Modifications to Aids to Navigation
The PARS solicited specific recommendations regarding the aids to navigation design for the lengthened approach channels to Los Angeles and Long Beach, CA. Specific Start Printed Page 31858recommendations included adding, deleting, relocating and upgrading the existing buoys in these channels. The Commander, Eleventh Coast Guard District will review these recommendations and make final decisions concerning Los Angeles-Long Beach aids to navigation in light of the Coast Guard's waterways analysis management system (WAMS). Specific questions on WAMS should be directed to the Eleventh Coast Guard District's points of contact listed in FOR FURTHER INFORMATION CONTACT.
Modifications to the RNA
The Commander, Eleventh Coast Guard District is planning modifications to the San Pedro Bay RNA. A notice of proposed rulemaking (NPRM), only dealing with the RNA, will be published in the Federal Register. As previously discussed, one proposed change will make the RNA geographically the same as the precautionary area. The RNA rulemaking will also address vessel operating requirements; vessel size, speeds, draft limitations; operating conditions; pilot boarding areas; and restrictions under hazardous conditions.

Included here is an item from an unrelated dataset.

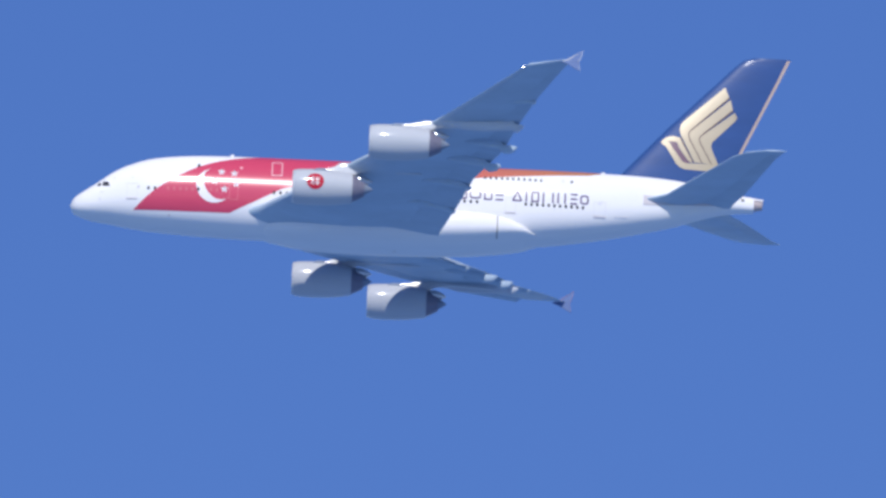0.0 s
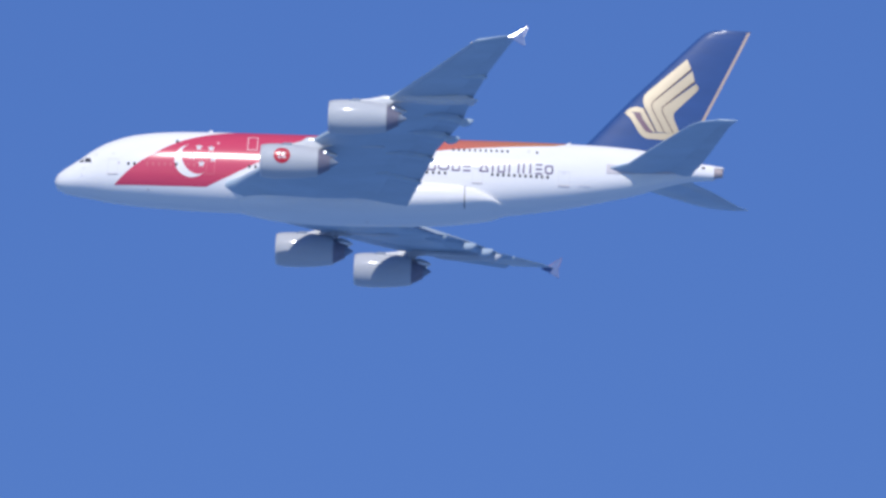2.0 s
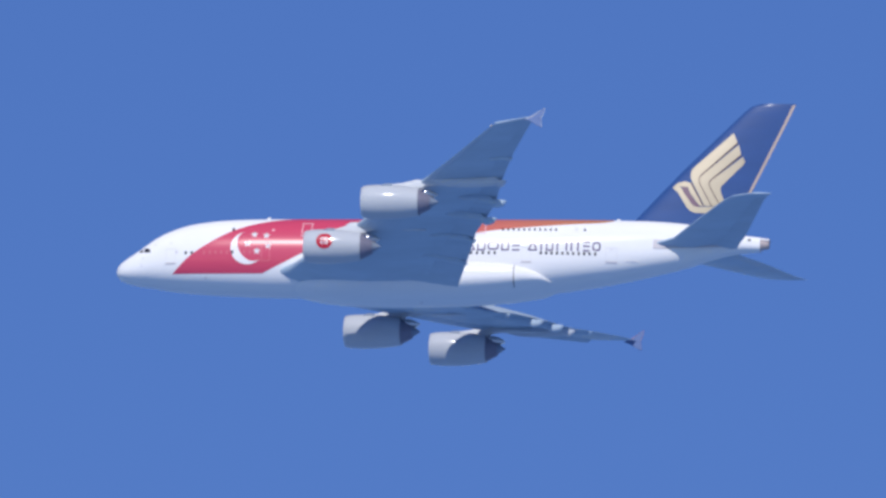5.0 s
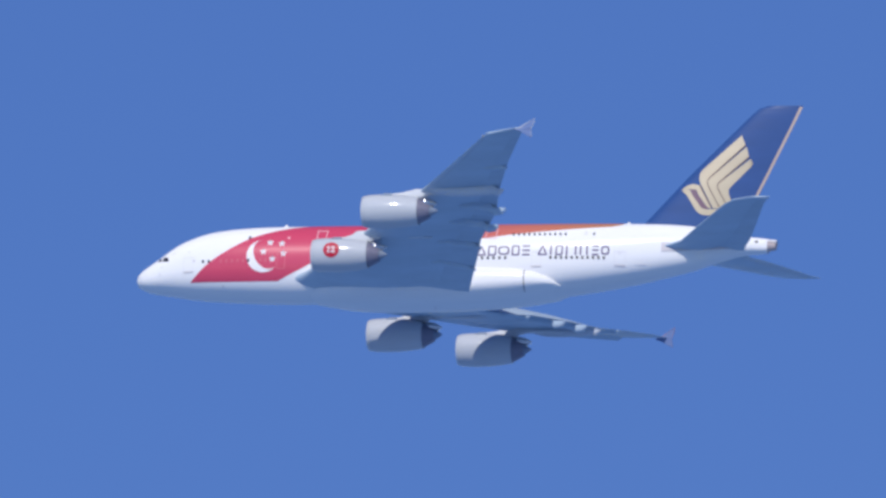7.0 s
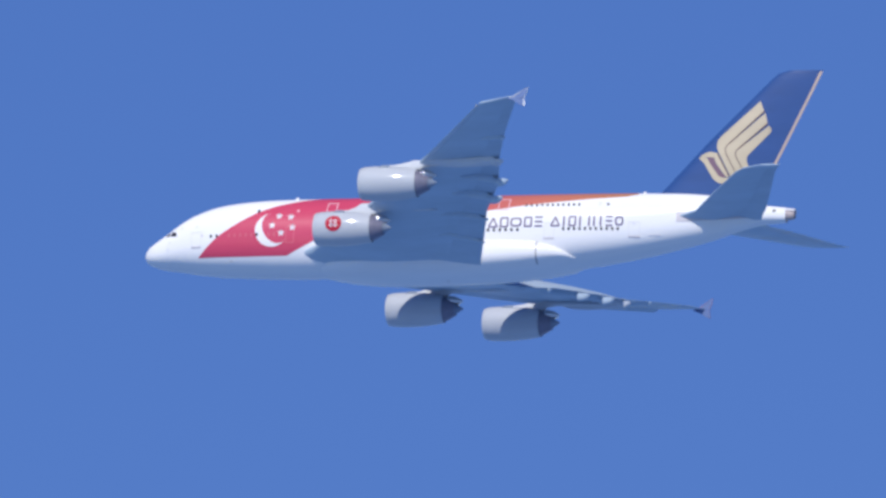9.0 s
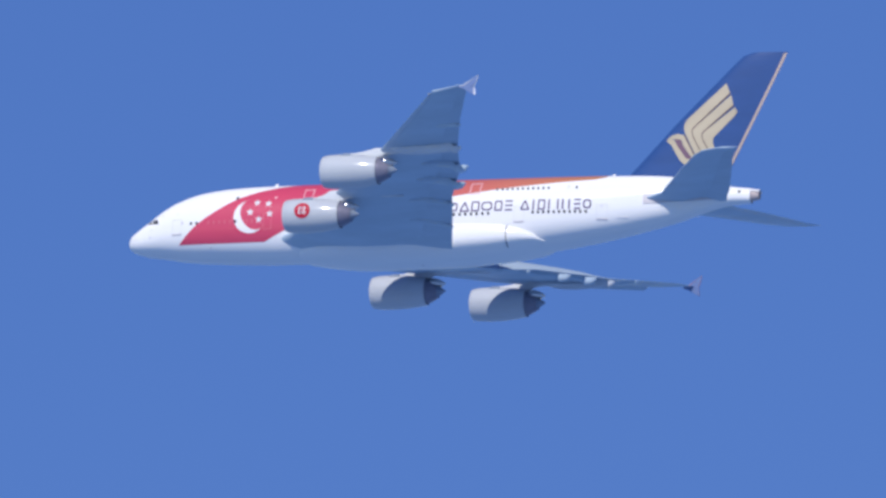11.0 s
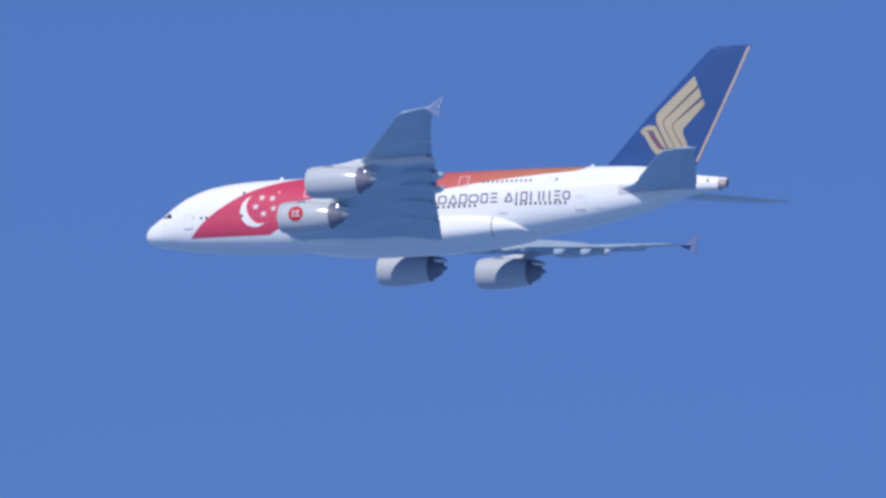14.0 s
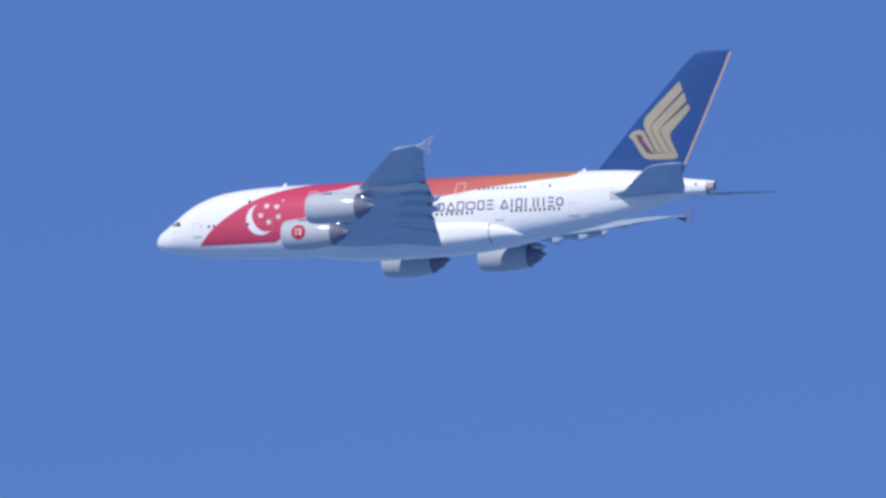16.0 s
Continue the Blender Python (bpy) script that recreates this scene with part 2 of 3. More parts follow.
# belly fairing at the wing roots
bm = bmesh.new()
FX = (19.4, 20.6, 21.6, 23, 25.5, 29, 36, 39, 42.2, 44.3, 46, 47.0)
FW = (1.8, 2.7, 3.1, 3.5, 3.9, 4.1, 4.1, 4.07, 3.95, 3.75, 3.3, 2.3)
FT = (-2.6, -1.9, -1.7, -1.5, -1.2, -.95, -.75, -.75, -.95, -1.4, -2.2, -2.9)
FB = (-4.0, -4.2, -4.35, -4.55, -4.75, -4.85, -4.75, -4.6, -4.3, -3.98, -3.62, -3.3)
rows = []
for k in range(78):
    x = 19.4 + 27.9 * k / 77
    w, t, b = glide(x, FX, FW), glide(x, FX, FT), glide(x, FX, FB)
    rows.append([(x, w * math.copysign(abs(math.cos(a)) ** .76, math.cos(a)), (t + b) / 2 + (t - b) / 2 * math.copysign(abs(math.sin(a)) ** .76, math.sin(a)))
                 for a in (2 * math.pi * i / 48 for i in range(48))])
rings = grid(bm, rows, ring=True)
bm.faces.new(rings[0])
bm.faces.new(rings[-1])
belly = part("belly_fairing", bm, WHITE, airliner, "bulging white fairing under the wing roots", move=(-MIDDLE, 0, 0))

# red flag band over the roof
LEFT = ((6.45, 8.4, 10.5, 13, 15.5, 18.3, 21), (-2.5, -.65, .82, 2.25, 3.2, 3.88, 4.28))
LOWER = ((6.45, 12, 16.2, 18.7, 21.5, 25, 31, 37.1, 42.3, 45.7, 49, 52.5, 53.6), (-2.5, -2.57, -2.57, -1.37, .12, 1.0, 1.4, 1.75, 2.5, 2.85, 3.17, 3.45, 3.8))
bm = bmesh.new()
for flip in (1, -1):
    rows = []
    for k in range(180):
        x = 6.47 + (53.6 - 6.47) * k / 179
        low = angle_at(x, float(np.interp(x, *LOWER)))
        high = angle_at(x, glide(x, *LEFT)) if x < 21 else math.pi / 2
        high = math.pi / 2 if x > 20.9 else min(high, low - 1e-4)
        rows.append([(x, low + (high - low) * j / 20) for j in range(21)])
    slab(bm, lambda x, a, off: Vector((1, flip, 1)) * hull(x, a, off), rows, -0.02, 0.02)
part("red_band", bm, RED, fuselage, "red paint band fading to orange")

# crescent and stars
def arc(cx, cz, r, a0, a1, n=40):
    return [(cx + r * math.cos(radians(a0 + (a1 - a0) * k / n)), cz + r * math.sin(radians(a0 + (a1 - a0) * k / n))) for k in range(n + 1)]


bm = bmesh.new()
outer, inner = arc(14.60, .19, 1.86, 102, 318), arc(15.31, .60, 1.79, 127, 293)
inner = [(a[0] + (b[0] - a[0]) * max(.06, math.sin(math.pi * k / 40) ** .5), a[1] + (b[1] - a[1]) * max(.06, math.sin(math.pi * k / 40) ** .5)) for k, (a, b) in enumerate(zip(outer, inner))]
ribbon(bm, outer, inner, 0.022, 0.045, 3)
part("crescent", bm, FLAG_WHITE, fuselage, "white crescent on the red band")
for x, z in ((15.24, 1.69), (16.53, 1.56), (14.58, .62), (16.79, .38), (15.60, -.21)):
    bm = bmesh.new()
    rim = [(x + r * math.sin(math.pi * k / 5), z + 1.05 * r * math.cos(math.pi * k / 5)) for k in range(10) for r in (.42 if k % 2 == 0 else .18,)]
    ribbon(bm, rim + rim[:1], [(x, z)] * 11, 0.022, 0.045, 2)
    part("star", bm, FLAG_WHITE, fuselage)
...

We appreciate the comments we received concerning the PARS. We will solicit additional comments on the recommended changes to the existing routing measures we will propose in an NPRM to be published in the Federal Register before making any submission to the International Maritime Organization.Start Signature
Dated: May 11, 2000.
Rear Admiral, U. S. Coast Guard, Assistant Commandant for Marine Safety and Environmental Protection.